On nights like this, we should think of those who are out there, huddled in doorways, their woollen fabric no protection against the water seeping up through the saturated cardboard; unknowing what the next passerby will bring to your situation; will they smile, or spit; or laugh; you huddle against the light, and shield your face as you sob at the reality of how it has come to this.

Now, one of the city’s best known characters has spoken out for the first time about how he saw a flicker of hope in a bleak landscape and grasped the power of that light.

A man who is using his profile to raise funds for Galway Simon Community, who helped him to close the door on homelessness; and to give hope to those who expect little.

Dennis Connolly was born in Shantalla in 1953; he had a very difficult childhood. After his mother died, he was put into St Joseph’s Industrial School in Lower Salthill, where life was extremely challenging. When he left St Joseph’s in his late teens, he had nowhere to go and he turned to drink to cope with the loneliness. Galway was a very different place then, but the streets still let the same Atlantic breeze blow through them. And the hearts of those who dismissed him and the other homeless were equally cold.

Speaking about what it was like to be homeless, Dennis explained how he and other homeless people were treated when he was sleeping rough.

“I was homeless living on the streets of Galway for years. I used to sleep in an old shed at the back of the old Claddagh Palace in Salthill. Back then people ignored you if you were homeless, you were kept down, you had nothing at all.

Cardboard in the shoes

“I never had any possessions, only what I wore. If the shoes went, sometimes I would put cardboard in them. Christmas was the loneliest part of the year. You had nothing. You had no Christmas dinner.

“You never mix with anyone when you’re homeless. You’re a lonely person,” Dennis said.

And this takes its toll on you. When people don’t speak to you and you don’t get to speak back, you forget what —is it like to be human. You shun interaction because you expect none in return. You feel like you have been allocated a place in society and you stick to it. During his time on the streets, because of his time on the streets, because he was of the streets, Dennis became a well-known character in Galway.

We define characters strangely nowadays — a monicker we throw onto people who are different and who share a public space that we all inhabit. It covers a multiplicity of eccentricities.

In 1979, he first came into contact with Galway Simon Community when some of the charity’s original volunteers visited him on their soup run.

“They were my only friends at that time. I’ll never forget how it felt to be treated like a human being, like I was worth something. At the beginning they used to come three nights a week to talk to us and bring us soup and sandwiches. Only for them I would be dead a long time ago,” Dennis said.

After years of sleeping rough and being in and out of emergency accommodation, Dennis turned his life around. He moved into one of Galway Simon’s high support houses and he started going to AA to battle the drinking.

Through his own hard work and with the help of his key workers, he was eventually able to leave homelessness behind him for good in 2015 when he moved into a place of his own.

My own paradise

“When I was ready to move on from high support and when a small council flat became available, Galway Simon helped me move and settle in.
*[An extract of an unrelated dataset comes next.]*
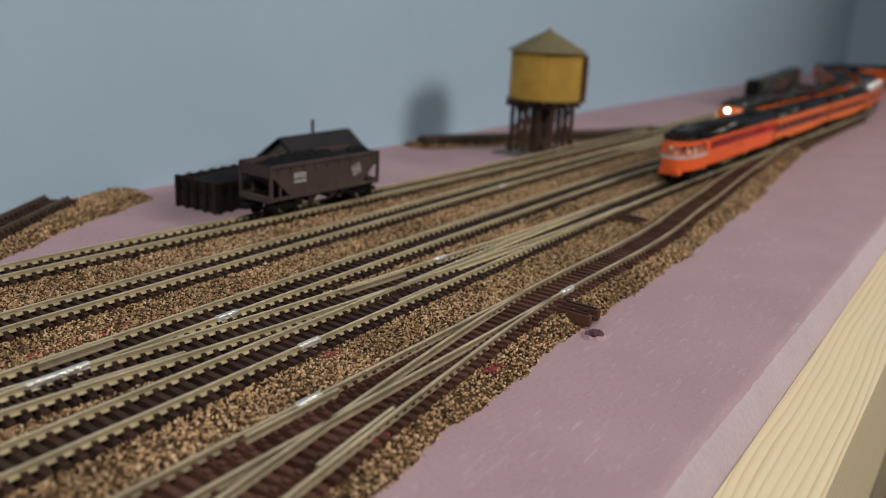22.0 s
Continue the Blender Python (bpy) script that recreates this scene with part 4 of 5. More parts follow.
    part("fuel_tank", boxed(-0.014, 0.014, -0.0080, 0.0080, 0.0036, zb, bevel=0.0008), M_TRUCK, ob)
    part("floor_pan", boxed(-h + 0.001, xe + 0.010, -hw + 0.0010, hw - 0.0010, zb - 0.0022, zb + 0.0006), M_TRUCK, ob)
    part("steam_hatch", boxed(-0.0285, -0.0190, -0.0036, 0.0036, zt - 0.0010, 0.0306 if plain else 0.0319, bevel=0.0004), M_TRUCK, ob)
    for x in (-0.0105, -0.0045, 0.0015, 0.0075):
        fan = rod(bmesh.new(), (x, 0, zt - 0.0006), (x, 0, zt + 0.0004), 0.0024, 14)
        rod(fan, (x, 0, zt + 0.0004), (x, 0, zt + 0.0012), 0.0008, 8)
        part("roof_fan", fan, M_BLACK, ob)
    for x, y in ((-0.038, 0.002), (0.016, -0.003), (0.020, 0.003)):
        vent(ob, x, y, zt - 0.0002, 0.0009)
    if cab:
        for y in (-0.003, 0.003):
            bm = rod(bmesh.new(), (xe - 0.003, y, 0.0300), (xe + 0.003, y, 0.0300), 0.0005, 8, 0.0009)
            box(bm, xe - 0.002, xe - 0.001, y - 0.0004, y + 0.0004, 0.0284, 0.0302)
            part("horn", bm, M_BLACK, ob)
    return ob


# ---- standing things ----
def gable_roof(bm, x0, x1, y0, y1, zeave, zridge, thick=0.0008):
    """Two sloping slabs that meet in a ridge along x."""
    ym = (y0 + y1) / 2
    for a in (y0, y1):
        v = [(x0, a, zeave), (x1, a, zeave), (x1, ym, zridge), (x0, ym, zridge)]
        lo = [bm.verts.new(p) for p in v]
        hi = [bm.verts.new((p[0], p[1], p[2] + thick)) for p in v]
        for i in range(4):
            j = (i + 1) % 4
            bm.faces.new((lo[i], lo[j], hi[j], hi[i]))
        bm.faces.new(lo), bm.faces.new(hi)
    bmesh.ops.recalc_face_normals(bm, faces=bm.faces)
    return bm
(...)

I’m in my own little paradise now,” Dennis explained.

This Christmas, Dennis is using his voice to help others like himself who weren’t as fortunate, and for those still out there who urgently need support.
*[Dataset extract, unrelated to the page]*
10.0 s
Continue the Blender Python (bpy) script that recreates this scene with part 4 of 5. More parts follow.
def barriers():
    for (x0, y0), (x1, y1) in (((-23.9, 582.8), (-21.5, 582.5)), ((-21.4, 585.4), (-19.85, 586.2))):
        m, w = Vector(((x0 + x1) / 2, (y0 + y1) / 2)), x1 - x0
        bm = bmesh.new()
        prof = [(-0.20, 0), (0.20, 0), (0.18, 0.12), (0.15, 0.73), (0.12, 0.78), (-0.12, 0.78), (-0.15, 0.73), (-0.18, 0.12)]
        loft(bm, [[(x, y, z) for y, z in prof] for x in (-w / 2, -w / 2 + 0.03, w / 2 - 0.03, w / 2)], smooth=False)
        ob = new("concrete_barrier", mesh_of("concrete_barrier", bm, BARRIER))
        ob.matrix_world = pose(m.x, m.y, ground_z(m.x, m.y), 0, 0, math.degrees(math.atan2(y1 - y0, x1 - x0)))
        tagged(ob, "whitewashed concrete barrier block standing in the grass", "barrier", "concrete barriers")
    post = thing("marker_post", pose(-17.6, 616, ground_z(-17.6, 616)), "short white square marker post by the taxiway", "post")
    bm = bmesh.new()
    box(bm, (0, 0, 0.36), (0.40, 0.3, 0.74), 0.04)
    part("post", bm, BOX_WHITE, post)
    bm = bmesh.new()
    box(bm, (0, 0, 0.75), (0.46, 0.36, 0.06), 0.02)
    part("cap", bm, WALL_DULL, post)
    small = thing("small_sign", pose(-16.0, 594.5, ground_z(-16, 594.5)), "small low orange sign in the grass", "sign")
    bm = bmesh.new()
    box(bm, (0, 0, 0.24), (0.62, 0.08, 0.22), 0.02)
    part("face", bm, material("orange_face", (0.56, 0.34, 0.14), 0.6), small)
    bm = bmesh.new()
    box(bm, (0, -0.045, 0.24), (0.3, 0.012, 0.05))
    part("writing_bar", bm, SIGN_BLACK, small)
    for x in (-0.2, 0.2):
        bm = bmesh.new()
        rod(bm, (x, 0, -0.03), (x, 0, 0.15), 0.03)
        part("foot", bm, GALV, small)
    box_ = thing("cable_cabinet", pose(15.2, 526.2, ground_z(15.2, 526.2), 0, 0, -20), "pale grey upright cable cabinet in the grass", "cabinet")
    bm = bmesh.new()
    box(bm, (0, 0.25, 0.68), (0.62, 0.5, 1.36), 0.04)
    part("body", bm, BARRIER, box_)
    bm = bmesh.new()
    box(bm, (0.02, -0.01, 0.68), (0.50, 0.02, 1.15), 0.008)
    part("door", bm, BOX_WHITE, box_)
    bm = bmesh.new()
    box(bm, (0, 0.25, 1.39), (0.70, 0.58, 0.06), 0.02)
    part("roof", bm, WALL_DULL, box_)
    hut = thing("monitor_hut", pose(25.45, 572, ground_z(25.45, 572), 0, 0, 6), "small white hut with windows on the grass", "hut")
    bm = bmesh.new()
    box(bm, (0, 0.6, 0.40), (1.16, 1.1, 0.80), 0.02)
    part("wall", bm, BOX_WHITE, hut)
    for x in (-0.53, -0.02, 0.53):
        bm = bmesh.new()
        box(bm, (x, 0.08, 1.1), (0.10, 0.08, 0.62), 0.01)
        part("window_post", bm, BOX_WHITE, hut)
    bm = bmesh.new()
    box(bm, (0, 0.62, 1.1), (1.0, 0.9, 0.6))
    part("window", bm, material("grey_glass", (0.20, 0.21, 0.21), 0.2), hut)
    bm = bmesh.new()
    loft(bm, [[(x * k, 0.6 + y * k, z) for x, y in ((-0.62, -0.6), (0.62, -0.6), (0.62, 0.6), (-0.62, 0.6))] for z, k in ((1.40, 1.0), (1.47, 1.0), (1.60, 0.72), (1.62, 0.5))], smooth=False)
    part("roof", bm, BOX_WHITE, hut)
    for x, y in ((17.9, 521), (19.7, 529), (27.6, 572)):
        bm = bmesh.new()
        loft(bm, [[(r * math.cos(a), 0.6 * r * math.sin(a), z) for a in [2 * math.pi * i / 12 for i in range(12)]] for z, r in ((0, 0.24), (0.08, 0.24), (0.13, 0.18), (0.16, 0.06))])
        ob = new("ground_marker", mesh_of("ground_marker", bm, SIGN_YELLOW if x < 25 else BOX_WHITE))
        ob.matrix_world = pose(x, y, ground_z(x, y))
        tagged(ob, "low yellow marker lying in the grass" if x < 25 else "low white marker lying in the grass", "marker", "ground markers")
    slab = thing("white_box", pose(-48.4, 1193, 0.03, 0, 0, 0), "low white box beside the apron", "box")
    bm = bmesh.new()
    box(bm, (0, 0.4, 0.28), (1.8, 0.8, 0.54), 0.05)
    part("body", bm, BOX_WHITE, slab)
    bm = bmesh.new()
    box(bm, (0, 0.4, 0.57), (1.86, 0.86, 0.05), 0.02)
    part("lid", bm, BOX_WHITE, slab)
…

He says there are no hopeless cases.

“Look at me years ago, I changed my life and I don’t drink today. I’m years off the drink and I did it for myself.
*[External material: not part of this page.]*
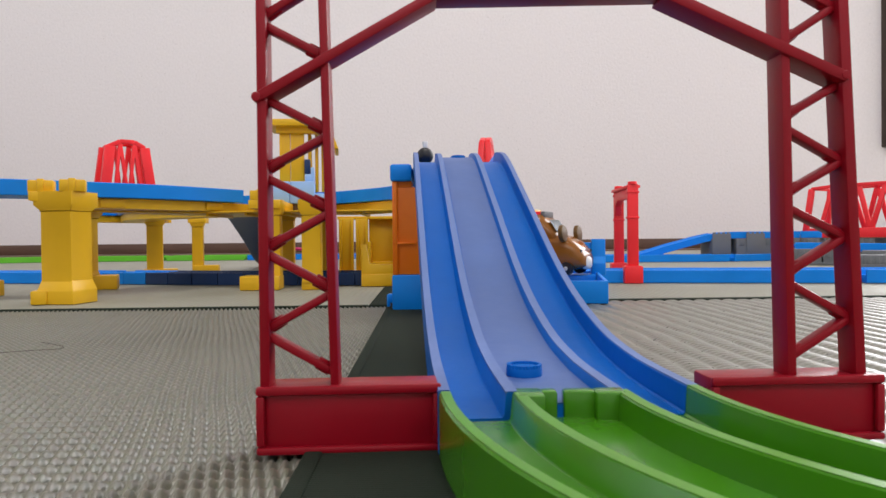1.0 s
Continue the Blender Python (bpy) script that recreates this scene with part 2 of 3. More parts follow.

“I can’t stop thinking about the people, including friends of mine, who weren’t as lucky as me. Galway Simon didn’t give up on me. Please give them your support this Christmas.”

And with that he steps up and shuts the door and takes pleasure in it — an action that reminds him of the many nights he slept without a door. And he sleeps the sleep of the innocents. Thankful for what he has got, and glad to be able to offer hope to those who at this moment are finding dry cardboard; who are tormented at the thought of another night at the mercy of the wind, the rain, and the rest of us.